Frequently Asked Questions
What is an example of economies of scale in IT services?
A cloud provider purchasing 100,000 servers receives volume discounts of 40-60% compared to a single business buying 50 servers. Those savings flow to customers through lower per-unit pricing for compute, storage, and networking. Similarly, a managed service provider spreads the cost of 24/7 monitoring tools and staff across hundreds of clients, making enterprise-grade operations affordable for mid-market companies.
How do economies of scale reduce IT costs?
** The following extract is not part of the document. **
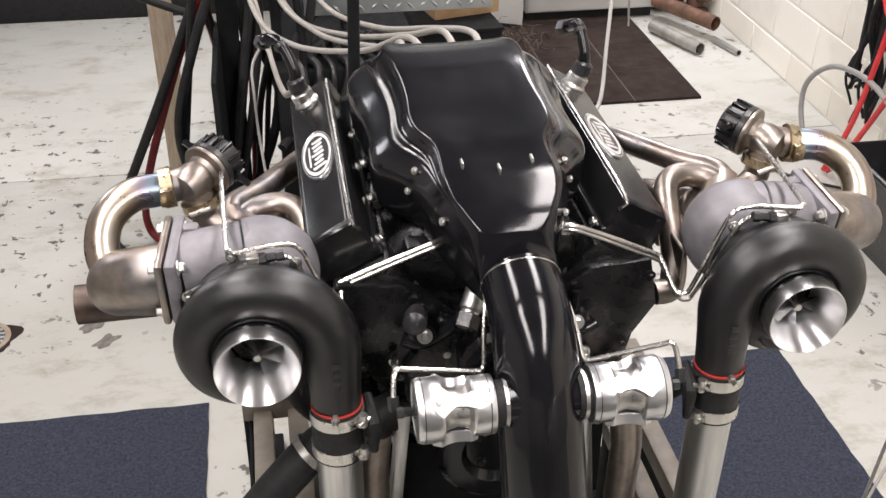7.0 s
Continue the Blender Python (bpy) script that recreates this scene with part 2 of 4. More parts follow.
NAVY_RAIL = surface("blue_rail_enamel", (0.02, 0.04, 0.16), (0.035, 0.06, 0.22), (0.35, 0.5), 0, 12, 0.1, 90)
NAVY = surface("navy_enamel", (0.01, 0.02, 0.07), (0.02, 0.035, 0.1), (0.35, 0.5), 0, 25, 0, 100)
CHANNEL = surface("stained_channel", (0.22, 0.16, 0.11), (0.36, 0.3, 0.24), (0.5, 0.7), 0.3, 14, 0.2, 120)
# near black for the unseen south wall, so the gloss paint reflects dark
DARK_WALL = surface("dark_reflection_wall", (0.03, 0.03, 0.032), (0.06, 0.06, 0.062), (0.5, 0.7), 0, 6, 0.2, 60)
BELL_ALU = surface("machined_bell_aluminium", (0.66, 0.66, 0.665), (0.74, 0.74, 0.745), (0.27, 0.33), 1, 4, 0.05, 400, 0, 0.0004)
# lathe-turned face: highlights stretch across the turning marks
bell_nt = BELL_ALU.node_tree
turned = bell_nt.nodes.new("ShaderNodeTangent")
turned.direction_type, turned.axis = "RADIAL", "Z"
bell_nt.links.new(turned.outputs[0], bell_nt.nodes["Principled BSDF"].inputs["Tangent"])
bell_nt.nodes["Principled BSDF"].inputs["Anisotropic"].default_value = 0.8
bell_nt.nodes["Principled BSDF"].inputs["Anisotropic Rotation"].default_value = 0.25
GRIMY = surface("grimy_bracket_steel", (0.10, 0.085, 0.07), (0.2, 0.17, 0.14), (0.45, 0.65), 0.5, 30, 0.2, 150)
BADGE_SILVER = surface("badge_silver", (0.55, 0.54, 0.52), (0.68, 0.67, 0.65), (0.35, 0.5), 0.6, 40, 0.1, 300)
FLOOR_MAT = concrete_floor()
BLOCK_MAT = painted_block()
MORTAR = surface("painted_mortar", (0.68, 0.65, 0.57), (0.77, 0.74, 0.66), (0.6, 0.8), 0, 8, 0.4, 90)
CHECKER = surface("checker_plate_aluminium", (0.19, 0.21, 0.21), (0.31, 0.325, 0.32), (0.3, 0.45), 0.35, 12, 0.1, 100)

# ---- mesh helpers ----
def mesh_from(name, bm, smooth=35):
    bmesh.ops.recalc_face_normals(bm, faces=bm.faces)
    me = bpy.data.meshes.new(name)
    bm.to_mesh(me)
    bm.free()
    if smooth:
        for p in me.polygons:
            p.use_smooth = True
        me.set_sharp_from_angle(angle=radians(smooth))
    return me


def thing(name, label, category, group="", m=None):
    ob = new(name)
    ob.empty_display_size = 0.05
    if m is not None:
        ob.matrix_world = m
    return tagged(ob, label, category, group)


def part(name, bm, mat, parent=None, label="", smooth=35):
    me = mesh_from(name, bm, smooth)
    me.materials.append(mat)
    ob = new(name, me)
    if parent is not None:
        ob.parent = parent
    if label:
        ob["label"] = label
    return ob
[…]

Fixed costs like software licenses, security tooling, data center space, and specialized personnel get distributed across more users and workloads. As volume increases, the per-unit cost decreases. Variable costs also drop through bulk procurement discounts and more efficient resource utilization enabled by automation and cloud elasticity.
What is the difference between internal and external economies of scale in IT?
Internal economies of scale result from a company's own growth, such as consolidating data centers, standardizing processes, or automating operations. External economies of scale come from industry-wide efficiencies that individual companies benefit from, such as the lower cloud computing prices driven by hyperscaler competition and innovation.
Can small businesses benefit from IT economies of scale?
Yes. Small businesses access economies of scale primarily through external providers. Cloud computing, SaaS applications, and managed IT services all allow small organizations to use infrastructure and capabilities built for scale without making the capital investment themselves. Pay-as-you-go pricing ensures they only pay for what they consume.
What role does cloud computing play in IT economies of scale?
Cloud computing is the primary enabler of IT economies of scale for most organizations. Providers like AWS, Azure, and Google Cloud invest billions in infrastructure that individual companies could never replicate. Customers inherit those investments through consumption-based pricing, elastic scaling, and access to enterprise-grade security and compliance capabilities at a fraction of the build-it-yourself cost.